§ Problem requirements: Write out each line exactly as given. Leave the pictures out of your copy.
* * * *
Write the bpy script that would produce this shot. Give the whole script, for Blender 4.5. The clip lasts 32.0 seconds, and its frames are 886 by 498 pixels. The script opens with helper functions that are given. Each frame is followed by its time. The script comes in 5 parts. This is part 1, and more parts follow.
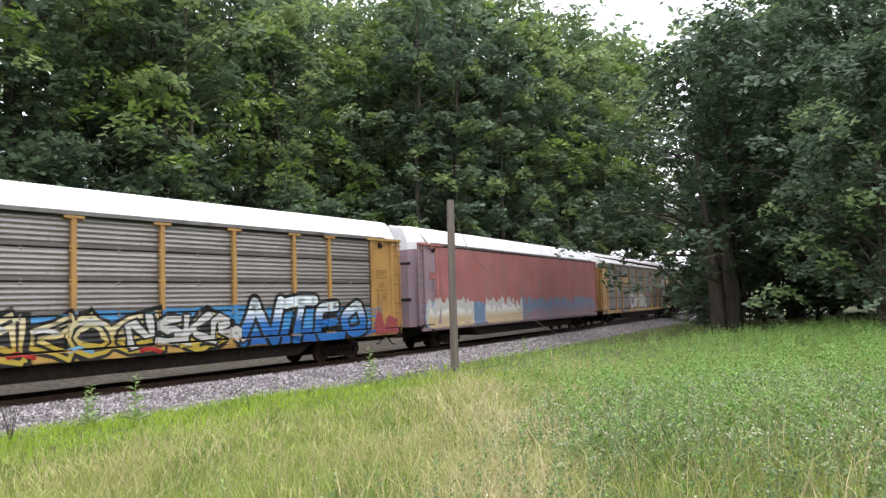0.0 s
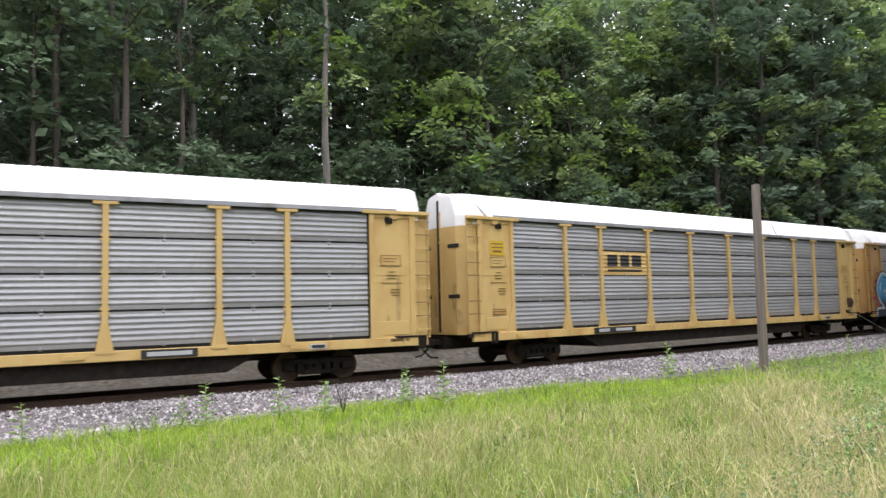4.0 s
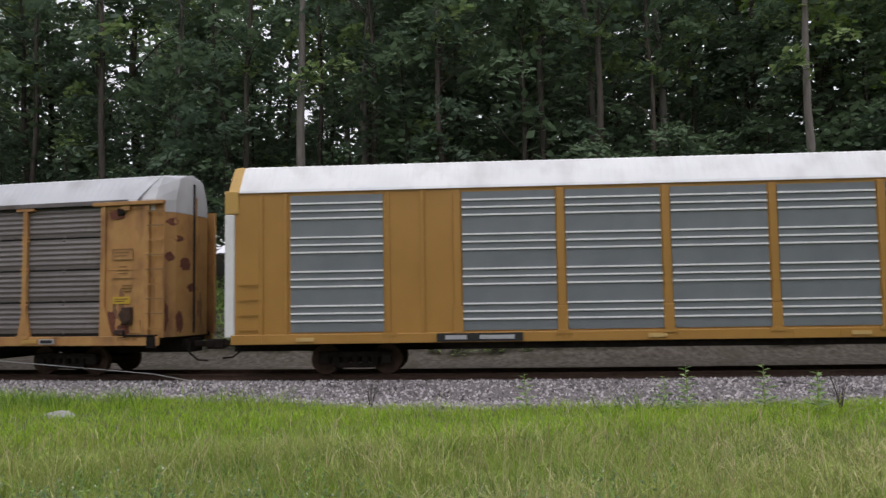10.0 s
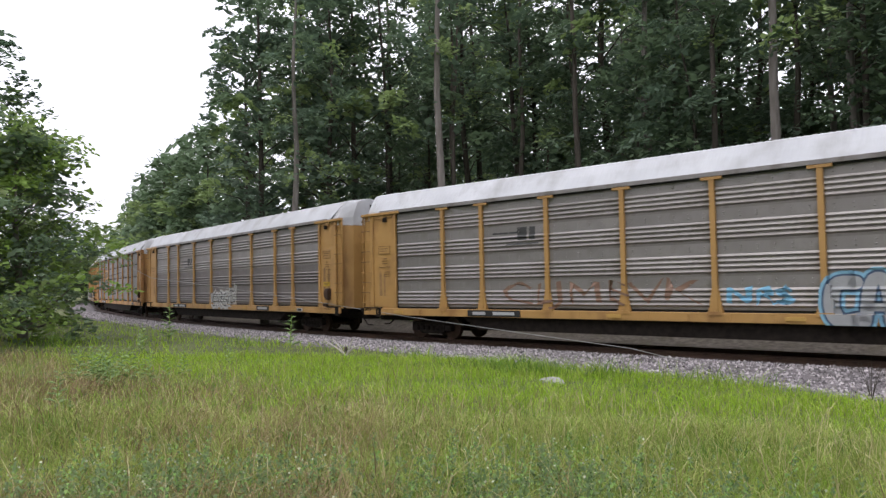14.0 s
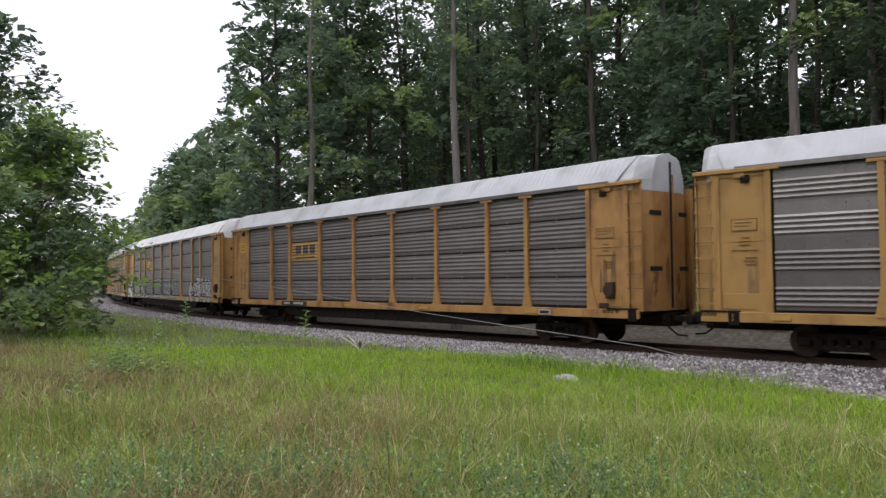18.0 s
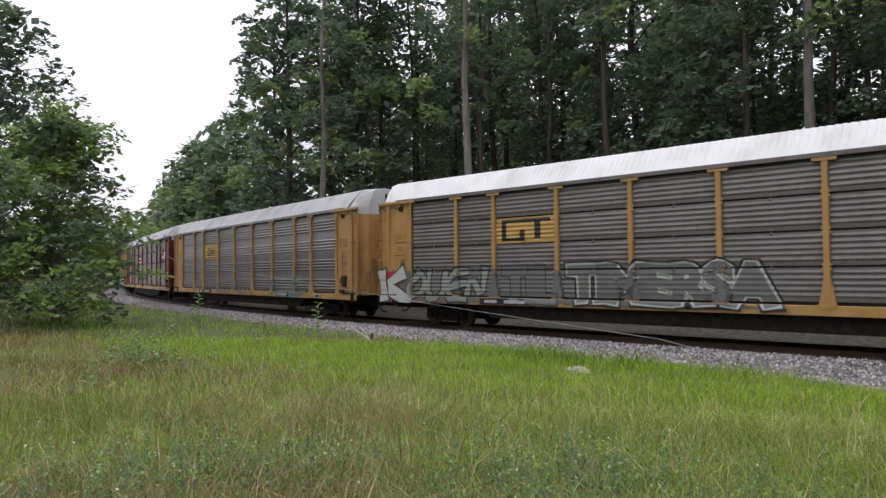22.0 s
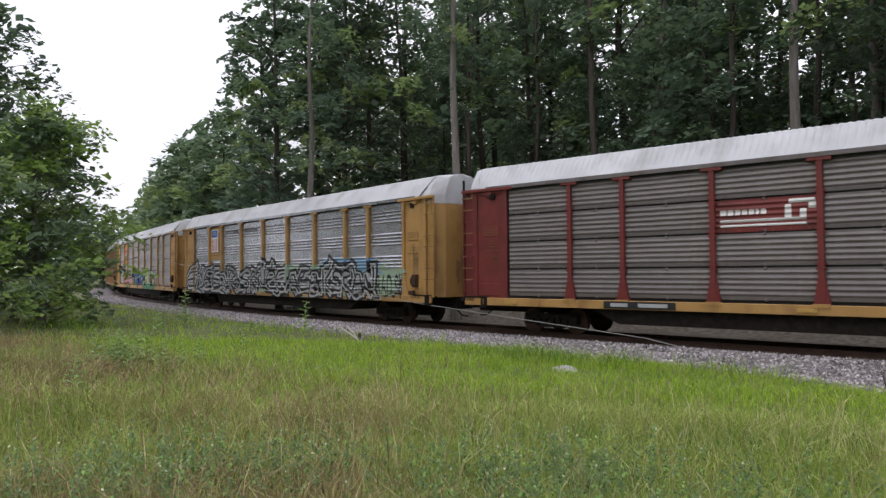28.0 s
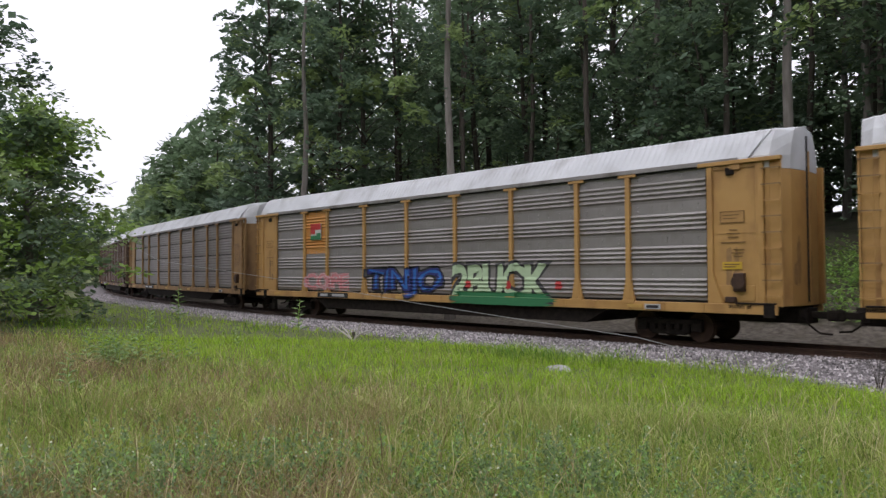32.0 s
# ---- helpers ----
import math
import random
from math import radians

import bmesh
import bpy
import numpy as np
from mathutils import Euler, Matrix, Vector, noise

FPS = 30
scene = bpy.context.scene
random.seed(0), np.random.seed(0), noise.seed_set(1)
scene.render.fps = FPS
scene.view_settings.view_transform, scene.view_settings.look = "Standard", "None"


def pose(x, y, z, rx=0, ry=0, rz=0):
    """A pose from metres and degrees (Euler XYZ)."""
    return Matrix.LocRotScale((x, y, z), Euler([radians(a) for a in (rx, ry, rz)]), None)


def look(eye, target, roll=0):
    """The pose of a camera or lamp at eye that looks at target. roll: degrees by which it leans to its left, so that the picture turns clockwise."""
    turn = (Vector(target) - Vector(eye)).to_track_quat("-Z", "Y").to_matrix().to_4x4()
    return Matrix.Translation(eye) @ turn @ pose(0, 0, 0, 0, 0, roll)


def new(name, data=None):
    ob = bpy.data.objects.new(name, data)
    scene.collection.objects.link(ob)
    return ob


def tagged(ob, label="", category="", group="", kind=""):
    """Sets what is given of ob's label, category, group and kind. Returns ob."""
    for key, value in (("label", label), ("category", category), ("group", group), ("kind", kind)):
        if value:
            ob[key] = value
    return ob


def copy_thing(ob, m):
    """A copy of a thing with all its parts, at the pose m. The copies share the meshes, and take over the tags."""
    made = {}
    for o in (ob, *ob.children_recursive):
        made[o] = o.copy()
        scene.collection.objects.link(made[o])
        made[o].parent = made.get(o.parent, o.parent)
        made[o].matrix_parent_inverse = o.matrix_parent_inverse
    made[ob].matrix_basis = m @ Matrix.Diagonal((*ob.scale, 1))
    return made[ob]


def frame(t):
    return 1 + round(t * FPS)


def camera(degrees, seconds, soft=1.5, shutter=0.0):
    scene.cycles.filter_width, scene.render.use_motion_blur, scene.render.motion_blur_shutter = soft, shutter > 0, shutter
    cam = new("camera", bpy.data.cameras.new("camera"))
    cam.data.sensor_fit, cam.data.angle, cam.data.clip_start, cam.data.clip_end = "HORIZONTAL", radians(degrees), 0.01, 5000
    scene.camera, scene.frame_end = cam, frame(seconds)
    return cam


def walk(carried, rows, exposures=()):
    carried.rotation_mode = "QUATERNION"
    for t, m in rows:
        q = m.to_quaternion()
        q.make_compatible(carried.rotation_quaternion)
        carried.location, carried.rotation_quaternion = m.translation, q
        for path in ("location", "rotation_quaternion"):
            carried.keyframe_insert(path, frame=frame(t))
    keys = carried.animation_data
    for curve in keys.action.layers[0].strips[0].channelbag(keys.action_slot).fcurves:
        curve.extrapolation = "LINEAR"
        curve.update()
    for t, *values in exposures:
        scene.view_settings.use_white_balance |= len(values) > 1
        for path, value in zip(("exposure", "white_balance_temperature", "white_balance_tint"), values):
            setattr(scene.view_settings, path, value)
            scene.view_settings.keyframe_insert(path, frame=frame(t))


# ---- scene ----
EYE = 2.074          # the lens above the rail tops, which lie at z = 0
cam = camera(61.43, 32.0, soft=1.38, shutter=0.12)
# seconds, tilt, lean, turn: the camera is held at one spot and pans
PATH = [
    (0.0, 94.33, 2.08, -55.80),
    (0.5, 94.27, 2.06, -55.70),
    (1.0, 94.05, 2.39, -55.23),
    (1.5, 93.92, 2.83, -55.75),
    (2.0, 93.90, 3.29, -54.32),
    (2.5, 94.11, 3.61, -49.42),
    (3.0, 94.47, 3.59, -44.23),
    (3.5, 94.69, 2.83, -38.77),
    (4.0, 94.41, 1.43, -33.53),
    (4.5, 94.36, 0.96, -28.25),
    (6.5, 94.41, -0.37, -5.04),
    (7.0, 94.33, -0.17, -3.82),
    (7.5, 94.19, 1.00, -2.69),
    (8.0, 94.27, 1.08, -0.64),
    (8.5, 94.50, 0.73, 1.89),
    (9.0, 94.13, 0.72, 0.34),
    (9.5, 93.88, 0.97, -0.08),
    (10.0, 93.87, 0.93, 1.87),
    (10.5, 93.71, 0.70, 10.25),
    (11.0, 93.68, 0.71, 17.51),
    (11.5, 93.67, 0.96, 23.43),
    (12.0, 93.44, 1.06, 28.31),
    (12.5, 92.91, 0.74, 31.89),
    (13.0, 92.70, 0.53, 34.62),
    (13.5, 92.73, 0.68, 36.15),
    (14.0, 92.75, 0.99, 37.00),
    (14.5, 92.79, 1.34, 37.43),
    (16.5, 92.96, 0.71, 37.13),
    (17.0, 92.72, 0.73, 37.60),
    (17.5, 92.47, 0.67, 38.13),
    (18.0, 92.46, 0.48, 38.11),
    (18.5, 92.34, 0.66, 38.23),
    (19.0, 92.04, 0.81, 38.67),
    (19.5, 92.01, 0.88, 38.98),
    (20.0, 91.96, 1.06, 39.13),
    (20.5, 91.96, 1.10, 39.14),
    (21.0, 91.92, 0.77, 38.97),
    (21.5, 91.94, 0.53, 39.05),
    (22.0, 91.86, 0.44, 39.00),
    (22.5, 91.85, 0.60, 38.88),
    (23.0, 91.83, 0.82, 38.94),
    (23.5, 91.90, 0.81, 38.99),
    (24.0, 91.94, 0.95, 39.24),
    (24.5, 91.95, 0.97, 39.32),
    (26.5, 92.26, 0.98, 38.58),
    (27.0, 92.04, 0.55, 38.32),
    (27.5, 91.90, 0.41, 38.16),
    (28.0, 91.80, 0.39, 38.07),
    (28.5, 91.70, 0.43, 38.08),
    (29.0, 91.69, 0.32, 38.09),
    (29.5, 91.84, 0.14, 37.77),
    (30.0, 91.84, 0.14, 37.55),
    (30.5, 91.79, 0.12, 37.42),
    (31.0, 91.78, 0.18, 37.32),
    (31.5, 91.70, 0.19, 37.47),
    (32.0, 91.74, 0.28, 37.61),
]
EXPOSURES = [(0.0, 0.38), (4.5, 0.43), (7.0, -0.18), (8.0, -0.25), (9.0, -0.42), (10.0, -0.6), (11.0, -0.3), (11.8, 0.25), (12.3, 0.25), (13.0, -0.1), (14.5, -0.22), (17.0, -0.4), (20.0, -0.5), (32.0, -0.48)]
walk(cam, [(t, pose(0, 0, EYE, a, b, c)) for t, a, b, c in PATH], EXPOSURES)

# ---- sky and sun: bright overcast ----
world = bpy.data.worlds.new("overcast_sky")
scene.world = world
world.use_nodes = True
wn, wl = world.node_tree.nodes, world.node_tree.links
wn.clear()
sky = wn.new("ShaderNodeTexSky")
sky.sky_type, sky.sun_disc = "NISHITA", False
sky.sun_elevation, sky.sun_rotation = radians(55), radians(200)
sky.dust_density, sky.air_density = 4.0, 1.0
cloud = wn.new("ShaderNodeMix")
cloud.data_type = "RGBA"
cloud.inputs["Factor"].default_value = 0.94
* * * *
§ Worked answer:
Write the bpy script that would produce this shot. Give the whole script, for Blender 4.5. The clip lasts 32.0 seconds, and its frames are 886 by 498 pixels. The script opens with helper functions that are given. Each frame is followed by its time. The script comes in 5 parts. This is part 1, and more parts follow.
0.0 s
4.0 s
10.0 s
14.0 s
18.0 s
22.0 s
28.0 s
32.0 s
# ---- helpers ----
import math
import random
from math import radians

import bmesh
import bpy
import numpy as np
from mathutils import Euler, Matrix, Vector, noise

FPS = 30
scene = bpy.context.scene
random.seed(0), np.random.seed(0), noise.seed_set(1)
scene.render.fps = FPS
scene.view_settings.view_transform, scene.view_settings.look = "Standard", "None"


def pose(x, y, z, rx=0, ry=0, rz=0):
    """A pose from metres and degrees (Euler XYZ)."""
    return Matrix.LocRotScale((x, y, z), Euler([radians(a) for a in (rx, ry, rz)]), None)


def look(eye, target, roll=0):
    """The pose of a camera or lamp at eye that looks at target. roll: degrees by which it leans to its left, so that the picture turns clockwise."""
    turn = (Vector(target) - Vector(eye)).to_track_quat("-Z", "Y").to_matrix().to_4x4()
    return Matrix.Translation(eye) @ turn @ pose(0, 0, 0, 0, 0, roll)


def new(name, data=None):
    ob = bpy.data.objects.new(name, data)
    scene.collection.objects.link(ob)
    return ob


def tagged(ob, label="", category="", group="", kind=""):
    """Sets what is given of ob's label, category, group and kind. Returns ob."""
    for key, value in (("label", label), ("category", category), ("group", group), ("kind", kind)):
        if value:
            ob[key] = value
    return ob


def copy_thing(ob, m):
    """A copy of a thing with all its parts, at the pose m. The copies share the meshes, and take over the tags."""
    made = {}
    for o in (ob, *ob.children_recursive):
        made[o] = o.copy()
        scene.collection.objects.link(made[o])
        made[o].parent = made.get(o.parent, o.parent)
        made[o].matrix_parent_inverse = o.matrix_parent_inverse
    made[ob].matrix_basis = m @ Matrix.Diagonal((*ob.scale, 1))
    return made[ob]


def frame(t):
    return 1 + round(t * FPS)


def camera(degrees, seconds, soft=1.5, shutter=0.0):
    scene.cycles.filter_width, scene.render.use_motion_blur, scene.render.motion_blur_shutter = soft, shutter > 0, shutter
    cam = new("camera", bpy.data.cameras.new("camera"))
    cam.data.sensor_fit, cam.data.angle, cam.data.clip_start, cam.data.clip_end = "HORIZONTAL", radians(degrees), 0.01, 5000
    scene.camera, scene.frame_end = cam, frame(seconds)
    return cam


def walk(carried, rows, exposures=()):
    carried.rotation_mode = "QUATERNION"
    for t, m in rows:
        q = m.to_quaternion()
        q.make_compatible(carried.rotation_quaternion)
        carried.location, carried.rotation_quaternion = m.translation, q
        for path in ("location", "rotation_quaternion"):
            carried.keyframe_insert(path, frame=frame(t))
    keys = carried.animation_data
    for curve in keys.action.layers[0].strips[0].channelbag(keys.action_slot).fcurves:
        curve.extrapolation = "LINEAR"
        curve.update()
    for t, *values in exposures:
        scene.view_settings.use_white_balance |= len(values) > 1
        for path, value in zip(("exposure", "white_balance_temperature", "white_balance_tint"), values):
            setattr(scene.view_settings, path, value)
            scene.view_settings.keyframe_insert(path, frame=frame(t))


# ---- scene ----
EYE = 2.074          # the lens above the rail tops, which lie at z = 0
cam = camera(61.43, 32.0, soft=1.38, shutter=0.12)
# seconds, tilt, lean, turn: the camera is held at one spot and pans
PATH = [
    (0.0, 94.33, 2.08, -55.80),
    (0.5, 94.27, 2.06, -55.70),
    (1.0, 94.05, 2.39, -55.23),
    (1.5, 93.92, 2.83, -55.75),
    (2.0, 93.90, 3.29, -54.32),
    (2.5, 94.11, 3.61, -49.42),
    (3.0, 94.47, 3.59, -44.23),
    (3.5, 94.69, 2.83, -38.77),
    (4.0, 94.41, 1.43, -33.53),
    (4.5, 94.36, 0.96, -28.25),
    (6.5, 94.41, -0.37, -5.04),
    (7.0, 94.33, -0.17, -3.82),
    (7.5, 94.19, 1.00, -2.69),
    (8.0, 94.27, 1.08, -0.64),
    (8.5, 94.50, 0.73, 1.89),
    (9.0, 94.13, 0.72, 0.34),
    (9.5, 93.88, 0.97, -0.08),
    (10.0, 93.87, 0.93, 1.87),
    (10.5, 93.71, 0.70, 10.25),
    (11.0, 93.68, 0.71, 17.51),
    (11.5, 93.67, 0.96, 23.43),
    (12.0, 93.44, 1.06, 28.31),
    (12.5, 92.91, 0.74, 31.89),
    (13.0, 92.70, 0.53, 34.62),
    (13.5, 92.73, 0.68, 36.15),
    (14.0, 92.75, 0.99, 37.00),
    (14.5, 92.79, 1.34, 37.43),
    (16.5, 92.96, 0.71, 37.13),
    (17.0, 92.72, 0.73, 37.60),
    (17.5, 92.47, 0.67, 38.13),
    (18.0, 92.46, 0.48, 38.11),
    (18.5, 92.34, 0.66, 38.23),
    (19.0, 92.04, 0.81, 38.67),
    (19.5, 92.01, 0.88, 38.98),
    (20.0, 91.96, 1.06, 39.13),
    (20.5, 91.96, 1.10, 39.14),
    (21.0, 91.92, 0.77, 38.97),
    (21.5, 91.94, 0.53, 39.05),
    (22.0, 91.86, 0.44, 39.00),
    (22.5, 91.85, 0.60, 38.88),
    (23.0, 91.83, 0.82, 38.94),
    (23.5, 91.90, 0.81, 38.99),
    (24.0, 91.94, 0.95, 39.24),
    (24.5, 91.95, 0.97, 39.32),
    (26.5, 92.26, 0.98, 38.58),
    (27.0, 92.04, 0.55, 38.32),
    (27.5, 91.90, 0.41, 38.16),
    (28.0, 91.80, 0.39, 38.07),
    (28.5, 91.70, 0.43, 38.08),
    (29.0, 91.69, 0.32, 38.09),
    (29.5, 91.84, 0.14, 37.77),
    (30.0, 91.84, 0.14, 37.55),
    (30.5, 91.79, 0.12, 37.42),
    (31.0, 91.78, 0.18, 37.32),
    (31.5, 91.70, 0.19, 37.47),
    (32.0, 91.74, 0.28, 37.61),
]
EXPOSURES = [(0.0, 0.38), (4.5, 0.43), (7.0, -0.18), (8.0, -0.25), (9.0, -0.42), (10.0, -0.6), (11.0, -0.3), (11.8, 0.25), (12.3, 0.25), (13.0, -0.1), (14.5, -0.22), (17.0, -0.4), (20.0, -0.5), (32.0, -0.48)]
walk(cam, [(t, pose(0, 0, EYE, a, b, c)) for t, a, b, c in PATH], EXPOSURES)

# ---- sky and sun: bright overcast ----
world = bpy.data.worlds.new("overcast_sky")
scene.world = world
world.use_nodes = True
wn, wl = world.node_tree.nodes, world.node_tree.links
wn.clear()
sky = wn.new("ShaderNodeTexSky")
sky.sky_type, sky.sun_disc = "NISHITA", False
sky.sun_elevation, sky.sun_rotation = radians(55), radians(200)
sky.dust_density, sky.air_density = 4.0, 1.0
cloud = wn.new("ShaderNodeMix")
cloud.data_type = "RGBA"
cloud.inputs["Factor"].default_value = 0.94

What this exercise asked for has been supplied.